As we have noticed, some points are matched incorrectly. Since we utilized least squares to compute our homography as in Part I, we are prone to large changes in transformations from the inclusion of outliers. To make sure that we only pick points that are informative, we implement RANSAC, which uses random samples of points, tests the estimate against expected values, and keeps the points that are estimated correctly within a threshold, effectively maximizing the inliers. This process is repeated until the probability of getting correct points falls below a threshold or when the user decides is enough. Guidelines on picking the number of iterations can be found HERE.

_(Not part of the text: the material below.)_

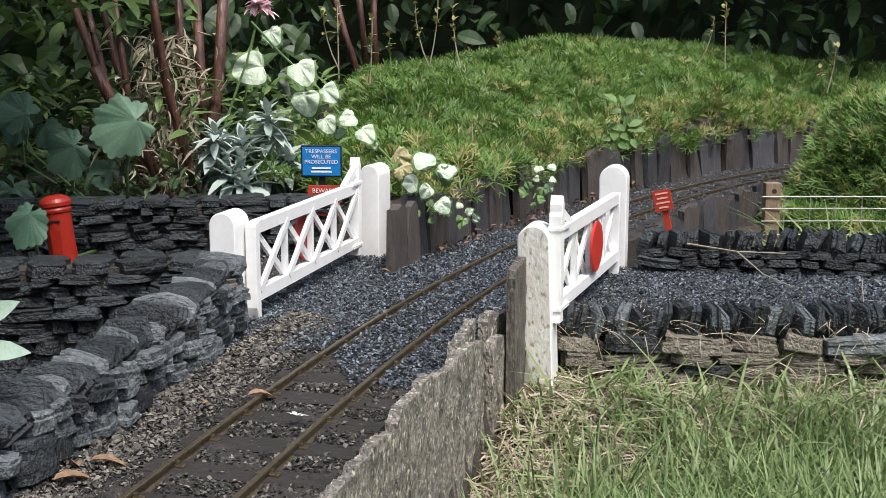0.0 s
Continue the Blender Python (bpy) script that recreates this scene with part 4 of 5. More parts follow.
def rosette_template(seed, n=7):
    """A rosette of short stalked leaves, each split into three narrow fingers."""
    r = random.Random(seed)
    v, f = [], []

    def at(a, el, h, w):
        e = el * (1 - 0.25 * h)
        out, z = h * math.cos(e), h * math.sin(e)
        ca, sa = math.cos(a), math.sin(a)
        return [(out * ca + w * sa, out * sa - w * ca, z), (out * ca - w * sa, out * sa + w * ca, z)]
    for k in range(n):
        a = 2 * math.pi * (k + r.uniform(-0.3, 0.3)) / n * 1.618
        el, ln = r.uniform(0.3, 1.3), r.uniform(0.75, 1.15)
        o = len(v)
        v += at(a, el, 0.05, 0.025) + at(a, el, 0.58 * ln, 0.05)
        f.append((o, o + 2, o + 3, o + 1))
        for off in (-0.42, 0.0, 0.42):
            o = len(v)
            v += at(a + off * 0.2, el, 0.52 * ln, 0.040) + at(a + off, el + r.uniform(-0.12, 0.12), ln * r.uniform(0.88, 1.05), 0.022)
            f.append((o, o + 2, o + 3, o + 1))
    return v, f


def cushions(name, pts, z, lo, hi, material, label, face=10):
    """Rosettes of narrow leaves over a mound."""
    e = thing(name, pose(0, 0, 0), label, "ground cover", kind="stuff")
    for k in range(4):
        sel = np.arange(len(pts)) % 4 == k
        q = np.column_stack([pts[sel], z[sel]])
        n = len(q)
        v, f = rosette_template(20 + k)
        t = turns(n, pitch=RNG.normal(0, 0.3, n), roll=RNG.normal(0.35, 0.35, n), size=RNG.uniform(lo, hi, n)[:, None] * np.ones((1, 3)))
        ca, sa = math.cos(radians(face)), math.sin(radians(face))
        t = np.array([[1, 0, 0], [0, ca, -sa], [0, sa, ca]]) @ t
        o = scatter("rosettes", v, f, q, t, material, e)
        o["kind"] = "stuff"
    return e


def build_bank_plants():
    n = 34000
    p = np.stack([RNG.uniform(-0.25, 1.25, n), RNG.uniform(1.08, 2.75, n)], 1)
    lat = lateral(p[:, 0], p[:, 1])
    keep = (lat > 0.078) & (lat < 0.95) & (p[:, 0] > -0.215 + 0.10 * (p[:, 1] - 1.1)) & (RNG.random(n) < 1.0 - 0.45 * smooth01(0.4, 0.9, lat))
    keep &= np.abs(p[:, 0]) < 0.42 * p[:, 1] + 0.05
    keep &= ~((lat < 0.09) & (RNG.random(n) < 0.5))
    keep &= (np.hypot(p[:, 0] + 0.0625, p[:, 1] - 1.085) > 0.055) & ((p[:, 0] > -0.05) | (p[:, 1] > 1.155))
    p, lat = p[keep], lat[keep]
    z = np.maximum(ground_height(p[:, 0], p[:, 1]), 0.045) + 0.014 * (lump(p[:, 0], p[:, 1], 22, 5.0) + 0.4) + RNG.uniform(-0.012, 0.008, len(p))
    dry = RNG.random(len(p)) < 0.06 + 0.36 * (1 - smooth01(0.10, 0.24, lat))
    cushions("saxifrage_bank", p[~dry], z[~dry], 0.013, 0.0235, M_MOSS, "bright green mossy saxifrage covering the bank")
    cushions("yellowing_saxifrage", p[dry], z[dry] + 0.003, 0.011, 0.019, M_MOSSDRY, "yellow-green fading rosettes among the saxifrage")
    # hump beside the fence
    n = 11000
    p = np.stack([RNG.uniform(0.42, 0.86, n), RNG.uniform(1.2, 1.85, n)], 1)
    lat = lateral(p[:, 0], p[:, 1])
    d = ((p[:, 0] - 0.635) / 0.19) ** 2 + ((p[:, 1] - 1.50) / 0.22) ** 2
    keep = (lat < -0.062) & (d < 1.3)
    p = p[keep]
    z = ground_height(p[:, 0], p[:, 1]) + 0.006 + 0.010 * (lump(p[:, 0], p[:, 1], 30, 1.0) + 0.5) + RNG.uniform(-0.012, 0.008, len(p))
    dry = RNG.random(len(p)) < 0.14
    cushions("saxifrage_clump", p[~dry], z[~dry], 0.015, 0.026, M_MOSS, "bright green saxifrage clump beside the wire fence", face=35)
    cushions("yellowing_saxifrage", p[dry], z[dry] + 0.004, 0.013, 0.022, M_MOSSDRY, "yellow-green fading tips of the clump by the fence", face=42)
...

This can be summed up with the following procedure:

            For each iteration:
                Find 4 random set of points (4 from each image point set).
                Calculate the homography
                Test the estimate of the homography against all the points
                Keep the ones that fall below a threshold 
                Update a set of inliers only when the iteration inlier set has more elements than the global set
            end loop and calculate homography from largest inlier set.
            
This significantly reduces the amount of points. I set the iterations to 500 and error bound to 15, but found 0.5 was sufficient for most images.

pano pano

2.5: Creating a mosaic

Now after we have managed to reduce ~2000 points to less than 50, we are now ready to create the stitched version of these images. The procedure is the same as that of the panorama performed in Part 1. Here are side by side comparisions of the automatic stitched images and the manually stitched images. The Left image is MANUAL and the Right is AUTO.

pano pano

Though both manual and auto performed well, we can see some significant discrepancies between the two as we look closer. The Left half the image for both are similar, with doubling effects visible on the left grass patch. However, mannual ppear more pleasing on the right half. This is due to the fact that blurring happens along the sky portion, where colors and branches are lighter and less distinguishable.

pano pano

Auto performed better on this round. We see that the car is much clearer than that of the manual. Though, both struggled with aligning the trees and the house at the very center. This could be due to camera shifts.

pano pano

Once again, auto takes the cake. Though not very visible, we see that manual faces heavy shifting issue on the right side of the image. Auto, on the other hand is practically pristine, with minimal defects near the roof.

2.6: Final Insights

And yes, we have finally made it. This project was by far my favorite. It taught me that simple approaches may sometimes be the most effective. Though ANMS and RANSAC rest on simple logic, they undoubtedly work very well and required minimal fancy imports or head-breaking algorithms to implement. Additionally, I also changed the way I implemented things. In the beginning of the semester Prof. Efros told us to avoid for loops. This project ingrained this mentality into the way I now approach things, as I see just how much quicker vectorized functions could be.